As she tries to decipher the strange kaleidoscope of clues, Nikki finds herself thrust into the dark, glittering world of the ultra-rich Hollis family, and drawn towards Peyton’s handsome, never-do-well older brother Dru. While Nikki’s colors seem to help her unravel the puzzle, what she can’t see is that she may be falling into a trap. The only truth she can be sure of is that death is a deep, pulsing crimson. 

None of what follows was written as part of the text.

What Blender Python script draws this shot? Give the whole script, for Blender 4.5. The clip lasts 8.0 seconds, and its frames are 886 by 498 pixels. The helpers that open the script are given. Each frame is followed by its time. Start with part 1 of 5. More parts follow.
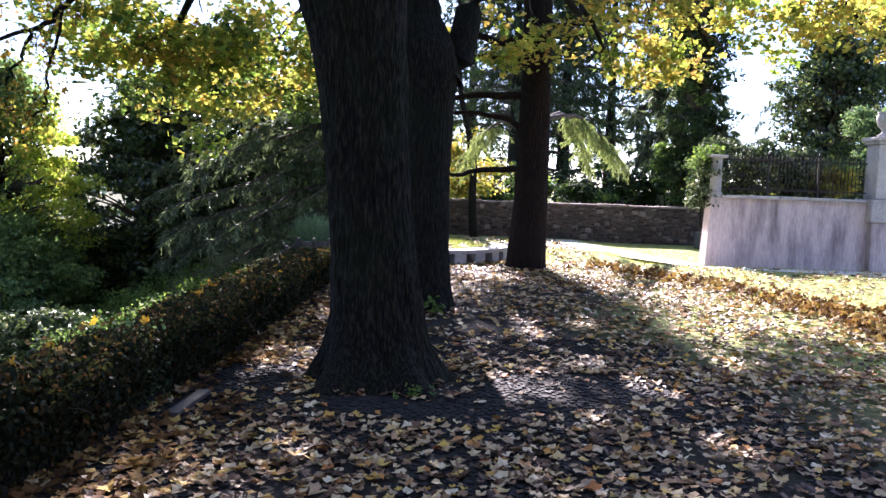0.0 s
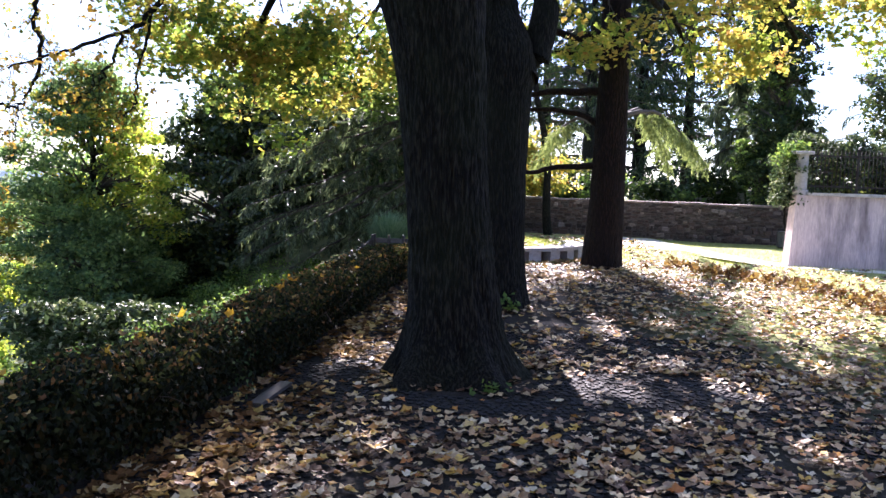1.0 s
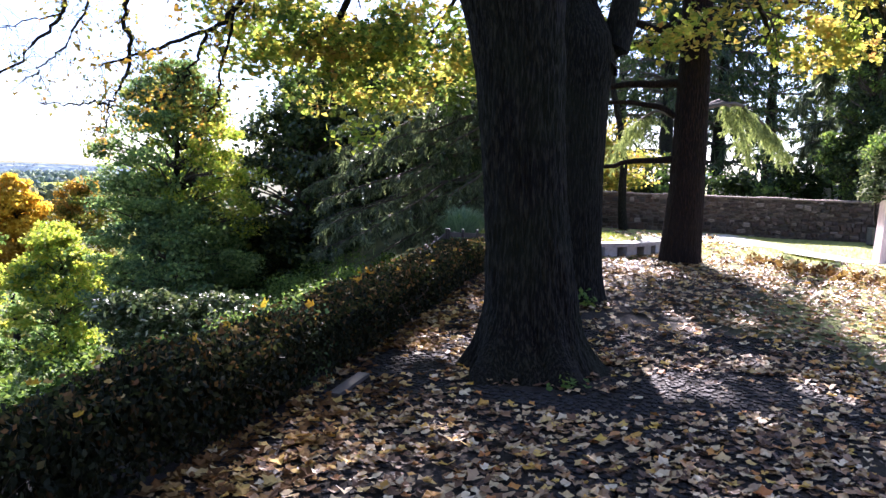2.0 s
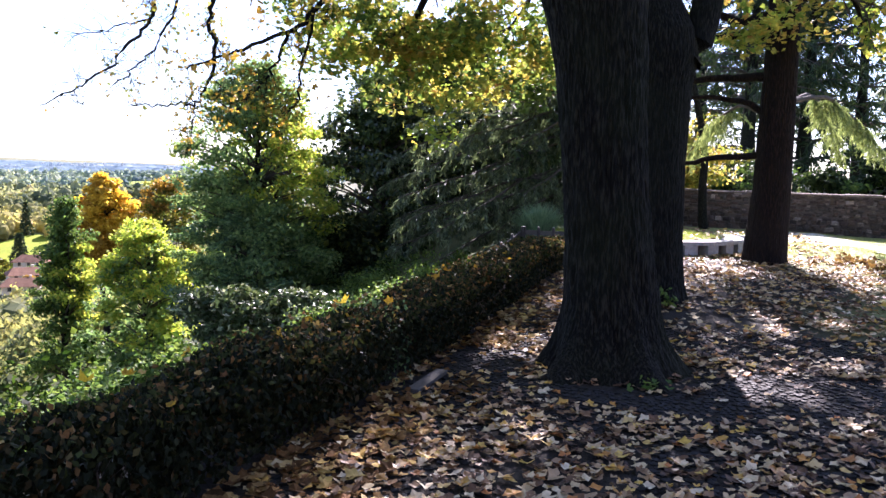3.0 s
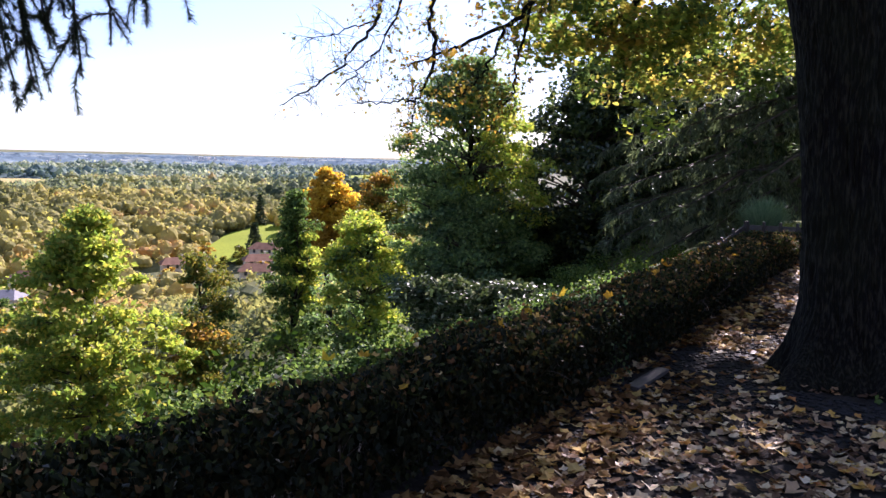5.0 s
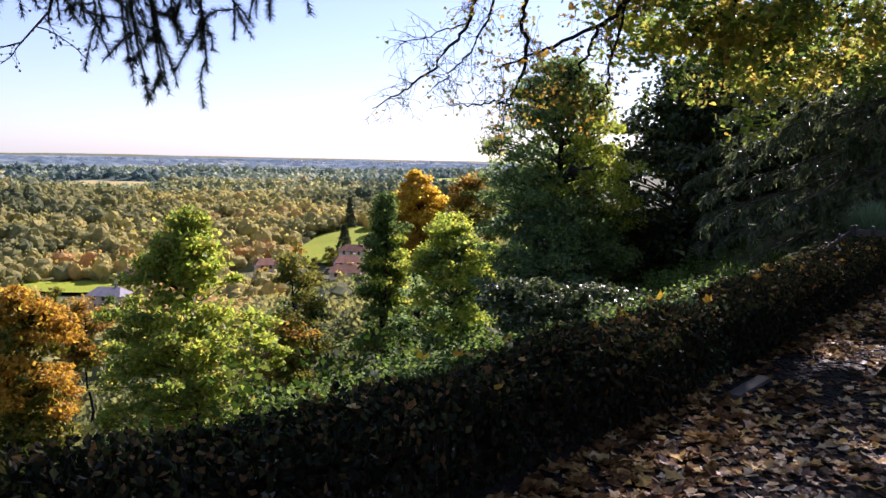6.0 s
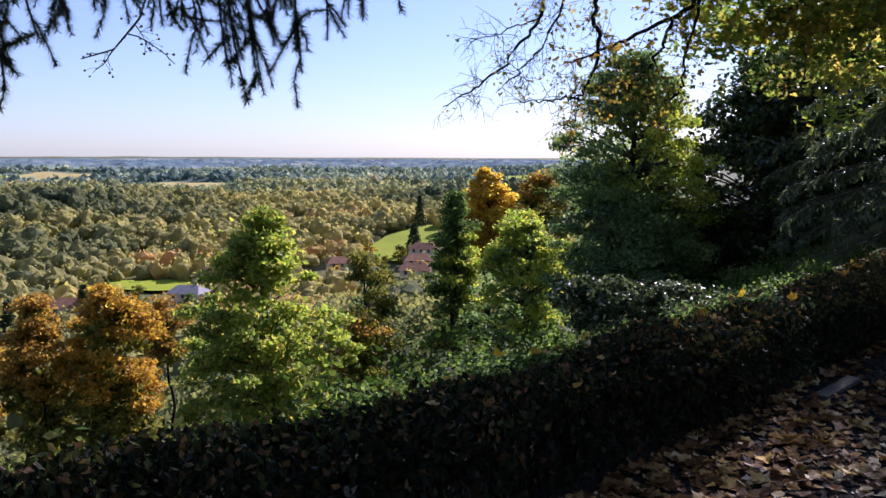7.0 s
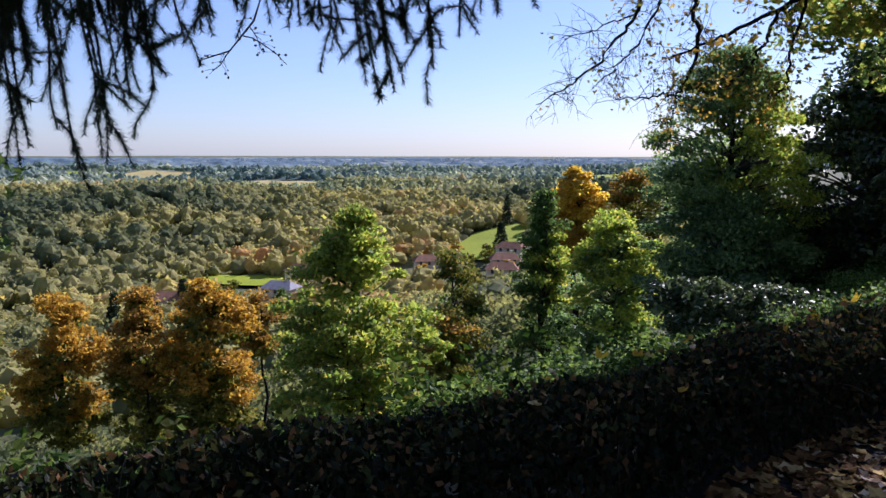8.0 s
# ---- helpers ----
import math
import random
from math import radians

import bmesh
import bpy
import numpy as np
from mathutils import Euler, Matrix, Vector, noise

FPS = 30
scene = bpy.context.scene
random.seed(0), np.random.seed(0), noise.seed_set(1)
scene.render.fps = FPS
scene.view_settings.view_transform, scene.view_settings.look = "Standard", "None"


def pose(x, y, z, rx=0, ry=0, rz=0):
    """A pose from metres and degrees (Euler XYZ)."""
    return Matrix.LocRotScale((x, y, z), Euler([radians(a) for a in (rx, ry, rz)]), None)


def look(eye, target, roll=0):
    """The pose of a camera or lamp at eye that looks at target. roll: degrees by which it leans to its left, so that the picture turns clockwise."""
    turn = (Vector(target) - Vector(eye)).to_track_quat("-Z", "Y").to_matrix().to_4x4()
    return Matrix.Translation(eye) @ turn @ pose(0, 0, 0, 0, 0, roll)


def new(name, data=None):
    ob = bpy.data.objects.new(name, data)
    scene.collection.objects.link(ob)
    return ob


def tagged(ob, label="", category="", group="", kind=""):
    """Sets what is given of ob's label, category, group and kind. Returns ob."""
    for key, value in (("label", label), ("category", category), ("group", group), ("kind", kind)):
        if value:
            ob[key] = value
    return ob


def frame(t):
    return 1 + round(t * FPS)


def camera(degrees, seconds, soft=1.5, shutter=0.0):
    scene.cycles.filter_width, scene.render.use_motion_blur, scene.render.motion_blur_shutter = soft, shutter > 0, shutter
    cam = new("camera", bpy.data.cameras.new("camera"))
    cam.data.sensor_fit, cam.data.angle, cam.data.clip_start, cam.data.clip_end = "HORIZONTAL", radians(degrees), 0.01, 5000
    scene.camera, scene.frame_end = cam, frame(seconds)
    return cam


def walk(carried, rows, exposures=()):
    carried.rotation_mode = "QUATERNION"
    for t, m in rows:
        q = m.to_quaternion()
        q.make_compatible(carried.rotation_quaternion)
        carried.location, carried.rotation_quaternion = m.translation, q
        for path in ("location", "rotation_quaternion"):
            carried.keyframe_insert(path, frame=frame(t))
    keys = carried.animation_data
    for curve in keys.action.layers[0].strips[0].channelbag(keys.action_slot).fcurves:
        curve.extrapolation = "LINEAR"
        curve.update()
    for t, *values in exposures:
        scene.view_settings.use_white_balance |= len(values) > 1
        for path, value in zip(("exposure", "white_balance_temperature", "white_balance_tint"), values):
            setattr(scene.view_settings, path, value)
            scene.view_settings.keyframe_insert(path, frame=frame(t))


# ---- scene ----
cam = camera(57.8, 8.0)
EXPOSURES = [(0.0, 2.58, 5900, 31), (1.5, 2.65, 5900, 32), (3.0, 2.6, 5900, 34), (4.5, 2.12, 5900, 36), (6.0, 1.56, 6050, 38), (7.0, 1.3, 5700, 34), (8.0, 1.11, 5500, 31)]
PATH = [
    (0, (-0.006, 0.202, 1.432), (-0.026, 2.195, 1.266), 2.1),
    (0.5, (-0.024, 0.207, 1.427), (-0.131, 2.197, 1.254), 2.2),
    (1, (-0.045, 0.2, 1.423), (-0.243, 2.182, 1.245), 2.1),
    (1.5, (-0.064, 0.202, 1.419), (-0.348, 2.172, 1.23), 2.1),
    (3, (-0.122, 0.205, 1.405), (-0.672, 2.117, 1.197), 1.8),
    (3.5, (-0.137, 0.204, 1.405), (-0.773, 2.088, 1.191), 1.7),
    (4, (-0.159, 0.185, 1.407), (-0.915, 2.023, 1.184), 1.6),
    (4.5, (-0.185, 0.184, 1.405), (-1.077, 1.959, 1.17), 1.3),
    (6, (-0.244, 0.168, 1.381), (-1.438, 1.755, 1.146), 1.0),
    (6.5, (-0.259, 0.163, 1.379), (-1.516, 1.701, 1.141), 0.5),
    (7, (-0.269, 0.15, 1.378), (-1.596, 1.627, 1.136), 0.1),
    (7.5, (-0.284, 0.139, 1.376), (-1.683, 1.548, 1.131), 0.1),
    (8, (-0.319, 0.116, 1.375), (-1.798, 1.44, 1.13), 0.0),
]
walk(cam, [(t, look(eye, target, roll)) for t, eye, target, roll in PATH], EXPOSURES)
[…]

Shade Me is award-winning author Jennifer Brown’s first book in a thrilling suspense series about Nikki Kill.  
- from Goodreads

Jennifer Brown is currently my favourite contemporary YA author and I was wildly looking forward to this, her new book. However, I am at a loss how to rate this book and we'll see what I come up with after writing this review. The main female character, Nikki Kill has synesthesia which is cool, but otherwise, she is a vile, angry, selfish, unlikeable character for the entire book. Supposedly she hates the privileged self-centred kids from a very elite rich family but she has the very same qualities she dislikes in them. She has major authority issues, having no respect and outright disdain for all adults from her dad, to the cops to teachers. Her general attitude to each being "blah, blah, blah shut up talking so I can get out of here and do what I want." She has sex the first second she can with a character she knows is potentially dangerous. She is a high school student and there is sexual tension between her and the cop investigating the crime which is seriously creepy, perverted and downright unethical. Nikki jumps into dangerous situations and the reader has to completely suspend disbelief to think the situations happen even in the fictional world of a book. Not one single character is likable in the book, so I didn't care who died, who was guilty, who got accused, who went to jail, etc.

So, after all that, did I hate the book? Well, no, not capital "H" hate. At the 60% point, I knew I was invested and would have to finish the book. This isn't up to par with Brown's previous books in which I've always fallen for, or at least been emotionally attached to, the characters. Big let down, though.